PROVIDED DATA:
<<<<
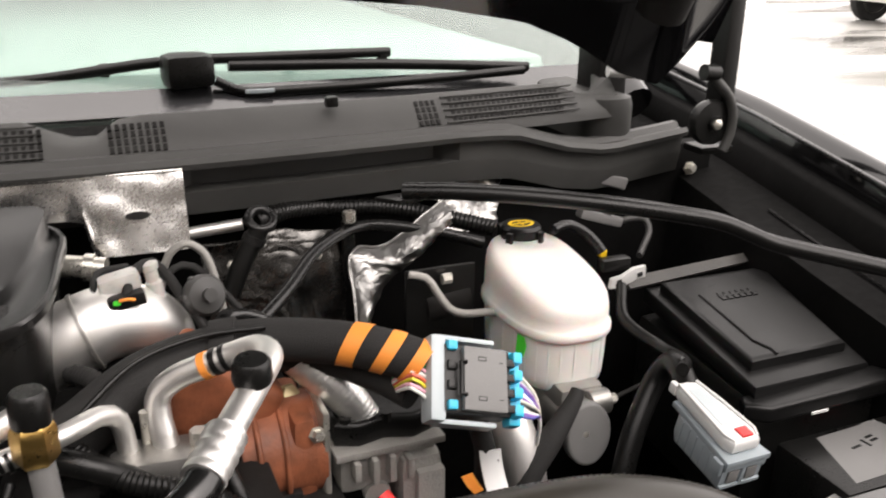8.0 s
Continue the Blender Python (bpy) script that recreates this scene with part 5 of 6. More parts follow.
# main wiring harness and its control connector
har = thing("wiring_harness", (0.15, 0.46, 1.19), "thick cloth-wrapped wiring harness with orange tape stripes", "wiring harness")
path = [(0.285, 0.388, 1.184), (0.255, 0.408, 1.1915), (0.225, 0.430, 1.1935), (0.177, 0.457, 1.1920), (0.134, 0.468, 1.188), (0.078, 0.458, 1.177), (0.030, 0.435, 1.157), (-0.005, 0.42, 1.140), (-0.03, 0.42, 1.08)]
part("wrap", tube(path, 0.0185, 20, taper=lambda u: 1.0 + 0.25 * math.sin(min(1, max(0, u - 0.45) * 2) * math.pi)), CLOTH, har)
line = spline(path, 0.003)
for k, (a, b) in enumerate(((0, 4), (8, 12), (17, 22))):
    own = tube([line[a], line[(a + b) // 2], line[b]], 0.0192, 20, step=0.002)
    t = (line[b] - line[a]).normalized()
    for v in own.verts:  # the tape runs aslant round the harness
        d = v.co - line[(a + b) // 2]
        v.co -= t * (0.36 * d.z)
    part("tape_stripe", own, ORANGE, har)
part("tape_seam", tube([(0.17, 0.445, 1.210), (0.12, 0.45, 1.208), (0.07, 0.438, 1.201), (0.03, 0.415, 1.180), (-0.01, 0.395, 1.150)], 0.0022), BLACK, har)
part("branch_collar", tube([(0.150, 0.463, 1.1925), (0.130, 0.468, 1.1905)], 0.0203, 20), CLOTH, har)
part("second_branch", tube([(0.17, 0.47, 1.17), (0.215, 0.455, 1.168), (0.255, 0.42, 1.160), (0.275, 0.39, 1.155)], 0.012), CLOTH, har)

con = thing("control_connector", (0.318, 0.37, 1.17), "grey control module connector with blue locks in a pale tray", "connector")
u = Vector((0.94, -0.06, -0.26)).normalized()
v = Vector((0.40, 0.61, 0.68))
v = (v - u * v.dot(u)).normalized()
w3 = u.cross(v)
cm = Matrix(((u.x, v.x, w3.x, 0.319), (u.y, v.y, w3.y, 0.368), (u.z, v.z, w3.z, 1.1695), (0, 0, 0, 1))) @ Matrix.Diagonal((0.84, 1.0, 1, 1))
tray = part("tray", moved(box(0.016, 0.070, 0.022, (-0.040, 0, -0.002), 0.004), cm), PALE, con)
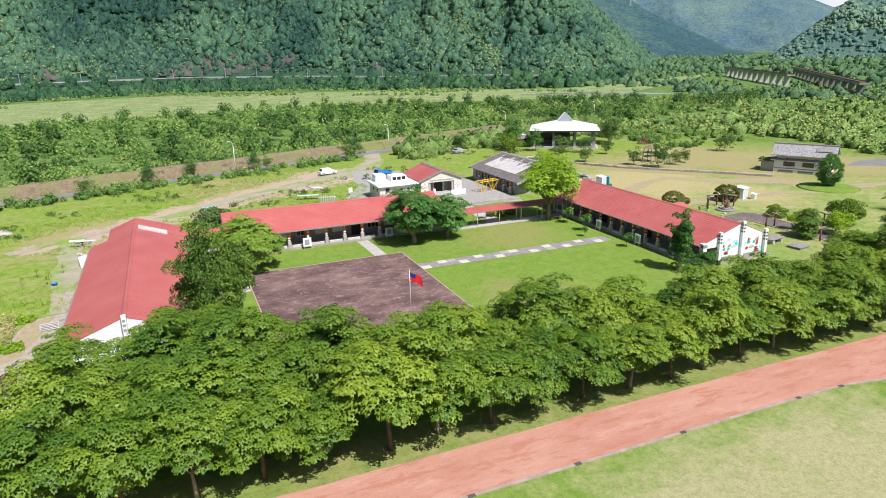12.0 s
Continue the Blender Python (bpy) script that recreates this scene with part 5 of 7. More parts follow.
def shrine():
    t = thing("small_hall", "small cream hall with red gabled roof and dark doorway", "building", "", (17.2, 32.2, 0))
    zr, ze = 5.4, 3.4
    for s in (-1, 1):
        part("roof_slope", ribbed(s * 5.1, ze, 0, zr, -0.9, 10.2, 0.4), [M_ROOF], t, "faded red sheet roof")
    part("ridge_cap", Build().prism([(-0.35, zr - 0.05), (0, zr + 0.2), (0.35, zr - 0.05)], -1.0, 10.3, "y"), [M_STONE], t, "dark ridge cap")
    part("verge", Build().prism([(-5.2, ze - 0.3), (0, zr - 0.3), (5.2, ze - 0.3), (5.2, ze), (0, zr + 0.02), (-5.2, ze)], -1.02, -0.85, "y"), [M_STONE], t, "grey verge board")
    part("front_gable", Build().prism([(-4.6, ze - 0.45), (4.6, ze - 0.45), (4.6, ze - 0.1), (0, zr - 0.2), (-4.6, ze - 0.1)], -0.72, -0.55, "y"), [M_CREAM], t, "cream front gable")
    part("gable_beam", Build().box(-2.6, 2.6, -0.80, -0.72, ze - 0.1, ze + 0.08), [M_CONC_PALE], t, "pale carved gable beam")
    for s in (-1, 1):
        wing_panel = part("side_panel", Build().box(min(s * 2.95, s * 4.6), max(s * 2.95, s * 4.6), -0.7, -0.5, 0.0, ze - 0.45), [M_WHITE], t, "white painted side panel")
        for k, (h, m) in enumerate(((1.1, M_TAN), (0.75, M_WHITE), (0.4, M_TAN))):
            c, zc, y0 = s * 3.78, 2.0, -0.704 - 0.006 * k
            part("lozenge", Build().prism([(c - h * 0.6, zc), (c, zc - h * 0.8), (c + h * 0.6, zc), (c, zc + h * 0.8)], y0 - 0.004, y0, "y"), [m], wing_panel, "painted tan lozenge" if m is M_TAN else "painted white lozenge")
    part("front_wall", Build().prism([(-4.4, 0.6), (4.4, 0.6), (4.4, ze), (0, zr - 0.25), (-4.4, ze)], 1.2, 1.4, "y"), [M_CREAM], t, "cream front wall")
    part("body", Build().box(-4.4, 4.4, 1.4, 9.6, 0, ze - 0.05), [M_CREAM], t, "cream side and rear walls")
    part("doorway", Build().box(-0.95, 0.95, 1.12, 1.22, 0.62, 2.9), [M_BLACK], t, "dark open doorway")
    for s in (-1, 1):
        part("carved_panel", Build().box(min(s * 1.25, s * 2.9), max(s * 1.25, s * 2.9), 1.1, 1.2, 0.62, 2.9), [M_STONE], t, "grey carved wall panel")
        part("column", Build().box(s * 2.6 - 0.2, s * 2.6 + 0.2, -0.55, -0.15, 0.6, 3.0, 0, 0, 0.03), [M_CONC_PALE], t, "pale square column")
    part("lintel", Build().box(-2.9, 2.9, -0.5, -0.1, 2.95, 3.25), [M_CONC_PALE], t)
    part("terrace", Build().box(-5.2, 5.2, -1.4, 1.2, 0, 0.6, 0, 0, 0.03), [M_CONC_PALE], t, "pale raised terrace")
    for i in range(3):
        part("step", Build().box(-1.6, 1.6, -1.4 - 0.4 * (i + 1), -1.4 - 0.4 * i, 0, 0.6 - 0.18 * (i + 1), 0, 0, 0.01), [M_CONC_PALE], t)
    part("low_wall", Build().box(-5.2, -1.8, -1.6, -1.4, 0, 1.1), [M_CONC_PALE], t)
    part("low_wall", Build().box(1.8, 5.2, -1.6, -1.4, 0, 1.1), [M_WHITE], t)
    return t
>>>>
What is needed is an exact reproduction of the data, pictures excluded.

THE COMPLETED TASK:
8.0 s
Continue the Blender Python (bpy) script that recreates this scene with part 5 of 6. More parts follow.
# main wiring harness and its control connector
har = thing("wiring_harness", (0.15, 0.46, 1.19), "thick cloth-wrapped wiring harness with orange tape stripes", "wiring harness")
path = [(0.285, 0.388, 1.184), (0.255, 0.408, 1.1915), (0.225, 0.430, 1.1935), (0.177, 0.457, 1.1920), (0.134, 0.468, 1.188), (0.078, 0.458, 1.177), (0.030, 0.435, 1.157), (-0.005, 0.42, 1.140), (-0.03, 0.42, 1.08)]
part("wrap", tube(path, 0.0185, 20, taper=lambda u: 1.0 + 0.25 * math.sin(min(1, max(0, u - 0.45) * 2) * math.pi)), CLOTH, har)
line = spline(path, 0.003)
for k, (a, b) in enumerate(((0, 4), (8, 12), (17, 22))):
    own = tube([line[a], line[(a + b) // 2], line[b]], 0.0192, 20, step=0.002)
    t = (line[b] - line[a]).normalized()
    for v in own.verts:  # the tape runs aslant round the harness
        d = v.co - line[(a + b) // 2]
        v.co -= t * (0.36 * d.z)
    part("tape_stripe", own, ORANGE, har)
part("tape_seam", tube([(0.17, 0.445, 1.210), (0.12, 0.45, 1.208), (0.07, 0.438, 1.201), (0.03, 0.415, 1.180), (-0.01, 0.395, 1.150)], 0.0022), BLACK, har)
part("branch_collar", tube([(0.150, 0.463, 1.1925), (0.130, 0.468, 1.1905)], 0.0203, 20), CLOTH, har)
part("second_branch", tube([(0.17, 0.47, 1.17), (0.215, 0.455, 1.168), (0.255, 0.42, 1.160), (0.275, 0.39, 1.155)], 0.012), CLOTH, har)

con = thing("control_connector", (0.318, 0.37, 1.17), "grey control module connector with blue locks in a pale tray", "connector")
u = Vector((0.94, -0.06, -0.26)).normalized()
v = Vector((0.40, 0.61, 0.68))
v = (v - u * v.dot(u)).normalized()
w3 = u.cross(v)
cm = Matrix(((u.x, v.x, w3.x, 0.319), (u.y, v.y, w3.y, 0.368), (u.z, v.z, w3.z, 1.1695), (0, 0, 0, 1))) @ Matrix.Diagonal((0.84, 1.0, 1, 1))
tray = part("tray", moved(box(0.016, 0.070, 0.022, (-0.040, 0, -0.002), 0.004), cm), PALE, con)
12.0 s
Continue the Blender Python (bpy) script that recreates this scene with part 5 of 7. More parts follow.
def shrine():
    t = thing("small_hall", "small cream hall with red gabled roof and dark doorway", "building", "", (17.2, 32.2, 0))
    zr, ze = 5.4, 3.4
    for s in (-1, 1):
        part("roof_slope", ribbed(s * 5.1, ze, 0, zr, -0.9, 10.2, 0.4), [M_ROOF], t, "faded red sheet roof")
    part("ridge_cap", Build().prism([(-0.35, zr - 0.05), (0, zr + 0.2), (0.35, zr - 0.05)], -1.0, 10.3, "y"), [M_STONE], t, "dark ridge cap")
    part("verge", Build().prism([(-5.2, ze - 0.3), (0, zr - 0.3), (5.2, ze - 0.3), (5.2, ze), (0, zr + 0.02), (-5.2, ze)], -1.02, -0.85, "y"), [M_STONE], t, "grey verge board")
    part("front_gable", Build().prism([(-4.6, ze - 0.45), (4.6, ze - 0.45), (4.6, ze - 0.1), (0, zr - 0.2), (-4.6, ze - 0.1)], -0.72, -0.55, "y"), [M_CREAM], t, "cream front gable")
    part("gable_beam", Build().box(-2.6, 2.6, -0.80, -0.72, ze - 0.1, ze + 0.08), [M_CONC_PALE], t, "pale carved gable beam")
    for s in (-1, 1):
        wing_panel = part("side_panel", Build().box(min(s * 2.95, s * 4.6), max(s * 2.95, s * 4.6), -0.7, -0.5, 0.0, ze - 0.45), [M_WHITE], t, "white painted side panel")
        for k, (h, m) in enumerate(((1.1, M_TAN), (0.75, M_WHITE), (0.4, M_TAN))):
            c, zc, y0 = s * 3.78, 2.0, -0.704 - 0.006 * k
            part("lozenge", Build().prism([(c - h * 0.6, zc), (c, zc - h * 0.8), (c + h * 0.6, zc), (c, zc + h * 0.8)], y0 - 0.004, y0, "y"), [m], wing_panel, "painted tan lozenge" if m is M_TAN else "painted white lozenge")
    part("front_wall", Build().prism([(-4.4, 0.6), (4.4, 0.6), (4.4, ze), (0, zr - 0.25), (-4.4, ze)], 1.2, 1.4, "y"), [M_CREAM], t, "cream front wall")
    part("body", Build().box(-4.4, 4.4, 1.4, 9.6, 0, ze - 0.05), [M_CREAM], t, "cream side and rear walls")
    part("doorway", Build().box(-0.95, 0.95, 1.12, 1.22, 0.62, 2.9), [M_BLACK], t, "dark open doorway")
    for s in (-1, 1):
        part("carved_panel", Build().box(min(s * 1.25, s * 2.9), max(s * 1.25, s * 2.9), 1.1, 1.2, 0.62, 2.9), [M_STONE], t, "grey carved wall panel")
        part("column", Build().box(s * 2.6 - 0.2, s * 2.6 + 0.2, -0.55, -0.15, 0.6, 3.0, 0, 0, 0.03), [M_CONC_PALE], t, "pale square column")
    part("lintel", Build().box(-2.9, 2.9, -0.5, -0.1, 2.95, 3.25), [M_CONC_PALE], t)
    part("terrace", Build().box(-5.2, 5.2, -1.4, 1.2, 0, 0.6, 0, 0, 0.03), [M_CONC_PALE], t, "pale raised terrace")
    for i in range(3):
        part("step", Build().box(-1.6, 1.6, -1.4 - 0.4 * (i + 1), -1.4 - 0.4 * i, 0, 0.6 - 0.18 * (i + 1), 0, 0, 0.01), [M_CONC_PALE], t)
    part("low_wall", Build().box(-5.2, -1.8, -1.6, -1.4, 0, 1.1), [M_CONC_PALE], t)
    part("low_wall", Build().box(1.8, 5.2, -1.6, -1.4, 0, 1.1), [M_WHITE], t)
    return t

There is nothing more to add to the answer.